Edmonia Lewis, Wendell Phillips, 1871, NPG, Washington D.C.

In Rome, she was befriended by American sculptor Harriet Hosman, who, like Lewis, was one of very few women to carve marble. On the whole, sculptors would pay stonemasons to carve their works, having first modelled them in clay or plaster. Figures as eminent as Canova would do this (Picture Of The Day 68) but Lewis could rarely afford to pay anyone, so did most of the carving herself. Nevertheless, the connection with Canova was real: when in Rome, she did as he did – and rented his former studio.

The Death of Cleopatra is said to have taken her four years, but by the time it was completed she couldn’t afford to ship it to the States. She travelled back alone, and sold smaller works to pay for it to be delivered. It was the hit sculpture of the Centennial Exhibition, although not universally popular.

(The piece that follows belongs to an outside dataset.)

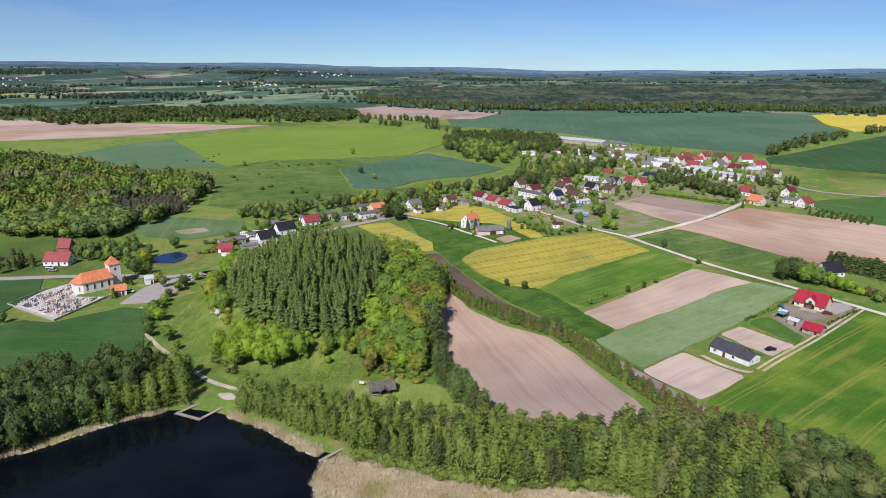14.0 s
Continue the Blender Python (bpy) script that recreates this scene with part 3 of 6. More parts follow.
def crown(kind, seed, leaves=260, size=0.1, base=ICO1):
    """A crown one unit high above its base at 0, in the habit of its kind."""
    r = np.random.default_rng(seed)
    parts, pos, nrm = [], [], []
    if kind == "spruce":
        lay = 9
        for q in range(lay):
            u = q / lay
            z, rad_ = 0.1 + 0.86 * u, 0.2 * (1 - u) ** 0.85 + 0.02
            k = 8
            a = np.arange(k * 2) * math.pi / k + r.uniform(0, 6)
            rr = rad_ * np.where(np.arange(k * 2) % 2, 0.42, 1.0) * r.uniform(0.7, 1.25, k * 2)
            ring = np.stack([rr * np.cos(a), rr * np.sin(a), z - 0.07 * (1 - u) + 0.0 * a + r.uniform(-0.025, 0.025, k * 2)], 1)
            v = np.concatenate([ring, [[0, 0, z + 0.16 * (1 - 0.4 * u)]]])
            f = np.array([[m, (m + 1) % (2 * k), 2 * k] for m in range(2 * k)])
            parts.append((v, f))
            pos.append(ring * np.array([0.85, 0.85, 1]) + [0, 0, 0.02])
            nrm.append(np.stack([np.cos(a), np.sin(a), 0.6 + 0 * a], 1))
        pos, nrm = np.concatenate(pos), np.concatenate(nrm)
        parts.append(cards(r, pos, nrm, size * 0.5))
        return joined(parts)
    if kind == "pine":
        # whorls of drooping boughs round a slim pointed core
        lay = max(6, leaves // 26)
        boughs, tips, way = [], [], []
        for q in range(lay):
            u = (q + r.uniform(-0.2, 0.2)) / lay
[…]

Traditionally Cleopatra had been seen as very much alive – decorous, alluring, and tantalising with that oh-so-dangerous asp. But definitely not dead. Curiously, there is a precedent – Artemisia Gentileschi painted Cleopatra post-bite, her lips already blue, but I doubt that Lewis would have known that. No slight on her – nobody really knew who Artemisia Gentileschi was in the 19th Century: they were only just rediscovering Caravaggio. 

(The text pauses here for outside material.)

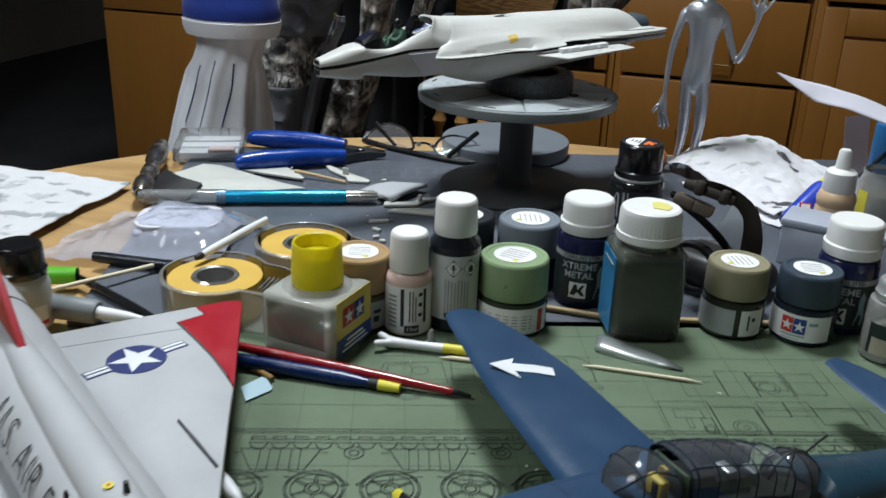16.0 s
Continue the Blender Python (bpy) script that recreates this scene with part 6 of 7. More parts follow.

In this sculpture there is an undoubted sense that Cleopatra, as a strong African woman, had a mastery over her own fate, and Edmonia Lewis, who is also known to have claimed her own biography, was in a position to show her doing so. The material was also ideal: it allowed Lewis to depict a strong African woman, while also giving her license to portray her white – not as white, but carved in white marble – which might have made the image more acceptable to some of the audience, as would the more-or-less fully clad figure. Most artists had portrayed the voluptuous Queen in a more advanced state of undress – including Artemisia, who showed her lying on her bed completely naked more than once, dead and alive. In this case, it really was the fact that she was already dead that some critics didn’t like. One, an artist himself, William J. Clark Jr., thought that “the effects of death are represented with such skill as to be absolutely repellent—and it is a question whether a statue of the ghastly characteristics of this one does not overstep the bounds of legitimate art.” Ironically, this was a form of praise: what Lewis was attempting to do, she had done too well.

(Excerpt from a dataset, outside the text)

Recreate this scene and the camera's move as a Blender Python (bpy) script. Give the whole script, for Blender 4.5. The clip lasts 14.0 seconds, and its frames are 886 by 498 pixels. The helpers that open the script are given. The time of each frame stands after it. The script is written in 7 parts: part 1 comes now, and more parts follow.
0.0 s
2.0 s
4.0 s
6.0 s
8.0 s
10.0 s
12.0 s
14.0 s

Despite its popularity, the sculpture did not sell. Nor did it sell when subsequently exhibited at the Chicago Industrial Interstate Expo, but Lewis could not afford to ship it back to Rome. Somehow it ended up as a feature in a Chicago saloon, until it was bought from there by a shady character named ‘Blind John’ Condon, a racehorse owner and gambler, who used it as the gravestone for a favourite horse – also called Cleopatra – by side of a Chicago race track. The race track became a golf course, then a Navy munitions site, and finally a postal depot. The sculpture was covered with graffiti, until well-meaning boy scouts painted it white. Although rescued in the 1980s, it wasn’t until the 1990s that it ended up at the Smithsonian, where it was cleaned up as much as was possible. However, after decades in the open air, there is no hope of restoring its original finish.

Henry Rocher, Edmonia Lewis, c. 1870, NPG, Washington, D.C.

And Edmonia Lewis? She was successful, for a while, and could employ as many as six assistants. But then she disappeared from view for the last two decades of her life. It was only recently that it was discovered that she died in London in 1907 – she had been living in Hammersmith, and was buried in St Mary’s Catholic Cemetery, Kensal Green. She had disappeared from view, and sadly so had many of her sculptures – but there are just enough, in the Smithsonian, and the Met, to keep her name alive.